◆ Task details ◆
Each line of the listing must be transcribed exactly, except for the images, which should be excluded.

◆ Information provided ◆

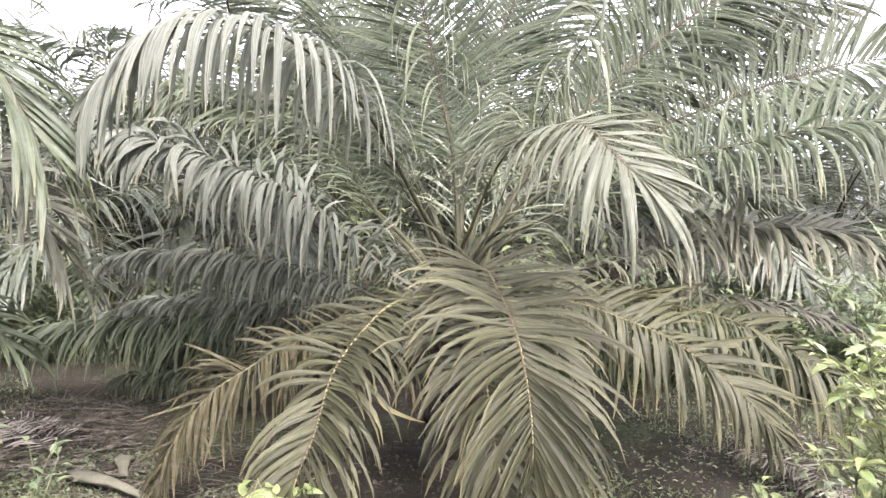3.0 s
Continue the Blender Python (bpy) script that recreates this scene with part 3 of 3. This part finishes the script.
# ---- the neighbouring palm whose leaf tips reach in ----
near_palm = tagged(new("oil_palm"), "neighbouring oil palm with long hanging yellow-tipped leaflets", "palm tree", "oil palms of the plantation")
near_palm.location = (-4.2, 3.3, 0)
palm_trunk(near_palm, (0, 0, 0), 1.2, 0.24, 7)
for k, (pts, reach, sag) in enumerate([
        ([(-4.1, 3.25, 1.25), (-3.9, 3.1, 2.1), (-3.31, 2.90, 2.53), (-2.67, 2.75, 2.29), (-2.34, 2.70, 2.12), (-2.16, 2.68, 1.93), (-2.03, 2.66, 1.73)], 0.62, 6.0),
        ([(-4.1, 3.35, 1.2), (-3.98, 3.40, 1.7), (-3.28, 3.30, 1.79), (-2.75, 3.20, 1.66), (-2.45, 3.15, 1.50), (-2.28, 3.12, 1.30)], 0.55, 7.0),
        ([(-4.1, 3.4, 1.1), (-3.8, 3.55, 1.2), (-3.50, 3.55, 1.12), (-3.15, 3.5, 0.97), (-2.92, 3.48, 0.84), (-2.78, 3.46, 0.72)], 0.40, 6.0)]):
    palm_frond(near_palm, [Vector(p) - Vector((-4.2, 3.3, 0)) for p in pts], reach, 700 + k, (M_GREEN, M_MID, M_DEEP_SHADED)[k], sag, bare=0.3, open_at=(75, 14), short=(0.6, 0.9))
for k in range(14):
    a, rise = k * 2.399 + 1.9, radians(10 + 5 * k)
    if abs((math.degrees(a) + 180) % 360 - 180) < 80:
        continue
    o = Vector((math.cos(a), math.sin(a), 0))
    q, d, pts = o * 0.12 + Vector((0, 0, 1.2)), o * math.cos(rise) + Vector((0, 0, math.sin(rise))), []
    for j in range(6):
        pts.append(tuple(q))
        q, d = q + d * 0.45, (d + Vector((0, 0, -0.3))).normalized()
    palm_frond(near_palm, pts, 0.55, 720 + k, M_GREEN, 5.0, segments=4, lift=18)

# ---- undergrowth ----
def leaf_mesh(name, material, ratio, seed):
    """An ovate leaf, one unit long along x, folded and arched."""
    rng = random.Random(seed)
    b = Blades()
    ks = [-0.5, -0.05] + [k / 6 for k in range(7)]
    arch, bend = rng.uniform(0.15, 0.5), rng.uniform(-0.15, 0.15)
    centres = [Vector((f + 0.5, bend * f * f, 0.12 * math.sin(f * 2) - arch * f * f)) for f in ks]
    sides, normals = [Vector((0, 1, 0))] * 9, [Vector((0, 0, 1))] * 9
    widths = [0.045 if f < 0 else ratio * max(0.02, math.sin(math.pi * min(1, f ** 0.75)) ** 0.85 * (1.05 - 0.25 * f)) for f in ks]
    b.strip(centres, sides, normals, widths, rng.uniform(0.05, 0.25))
    return b.mesh(name, material)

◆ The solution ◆
3.0 s
Continue the Blender Python (bpy) script that recreates this scene with part 3 of 3. This part finishes the script.
# ---- the neighbouring palm whose leaf tips reach in ----
near_palm = tagged(new("oil_palm"), "neighbouring oil palm with long hanging yellow-tipped leaflets", "palm tree", "oil palms of the plantation")
near_palm.location = (-4.2, 3.3, 0)
palm_trunk(near_palm, (0, 0, 0), 1.2, 0.24, 7)
for k, (pts, reach, sag) in enumerate([
        ([(-4.1, 3.25, 1.25), (-3.9, 3.1, 2.1), (-3.31, 2.90, 2.53), (-2.67, 2.75, 2.29), (-2.34, 2.70, 2.12), (-2.16, 2.68, 1.93), (-2.03, 2.66, 1.73)], 0.62, 6.0),
        ([(-4.1, 3.35, 1.2), (-3.98, 3.40, 1.7), (-3.28, 3.30, 1.79), (-2.75, 3.20, 1.66), (-2.45, 3.15, 1.50), (-2.28, 3.12, 1.30)], 0.55, 7.0),
        ([(-4.1, 3.4, 1.1), (-3.8, 3.55, 1.2), (-3.50, 3.55, 1.12), (-3.15, 3.5, 0.97), (-2.92, 3.48, 0.84), (-2.78, 3.46, 0.72)], 0.40, 6.0)]):
    palm_frond(near_palm, [Vector(p) - Vector((-4.2, 3.3, 0)) for p in pts], reach, 700 + k, (M_GREEN, M_MID, M_DEEP_SHADED)[k], sag, bare=0.3, open_at=(75, 14), short=(0.6, 0.9))
for k in range(14):
    a, rise = k * 2.399 + 1.9, radians(10 + 5 * k)
    if abs((math.degrees(a) + 180) % 360 - 180) < 80:
        continue
    o = Vector((math.cos(a), math.sin(a), 0))
    q, d, pts = o * 0.12 + Vector((0, 0, 1.2)), o * math.cos(rise) + Vector((0, 0, math.sin(rise))), []
    for j in range(6):
        pts.append(tuple(q))
        q, d = q + d * 0.45, (d + Vector((0, 0, -0.3))).normalized()
    palm_frond(near_palm, pts, 0.55, 720 + k, M_GREEN, 5.0, segments=4, lift=18)

# ---- undergrowth ----
def leaf_mesh(name, material, ratio, seed):
    """An ovate leaf, one unit long along x, folded and arched."""
    rng = random.Random(seed)
    b = Blades()
    ks = [-0.5, -0.05] + [k / 6 for k in range(7)]
    arch, bend = rng.uniform(0.15, 0.5), rng.uniform(-0.15, 0.15)
    centres = [Vector((f + 0.5, bend * f * f, 0.12 * math.sin(f * 2) - arch * f * f)) for f in ks]
    sides, normals = [Vector((0, 1, 0))] * 9, [Vector((0, 0, 1))] * 9
    widths = [0.045 if f < 0 else ratio * max(0.02, math.sin(math.pi * min(1, f ** 0.75)) ** 0.85 * (1.05 - 0.25 * f)) for f in ks]
    b.strip(centres, sides, normals, widths, rng.uniform(0.05, 0.25))
    return b.mesh(name, material)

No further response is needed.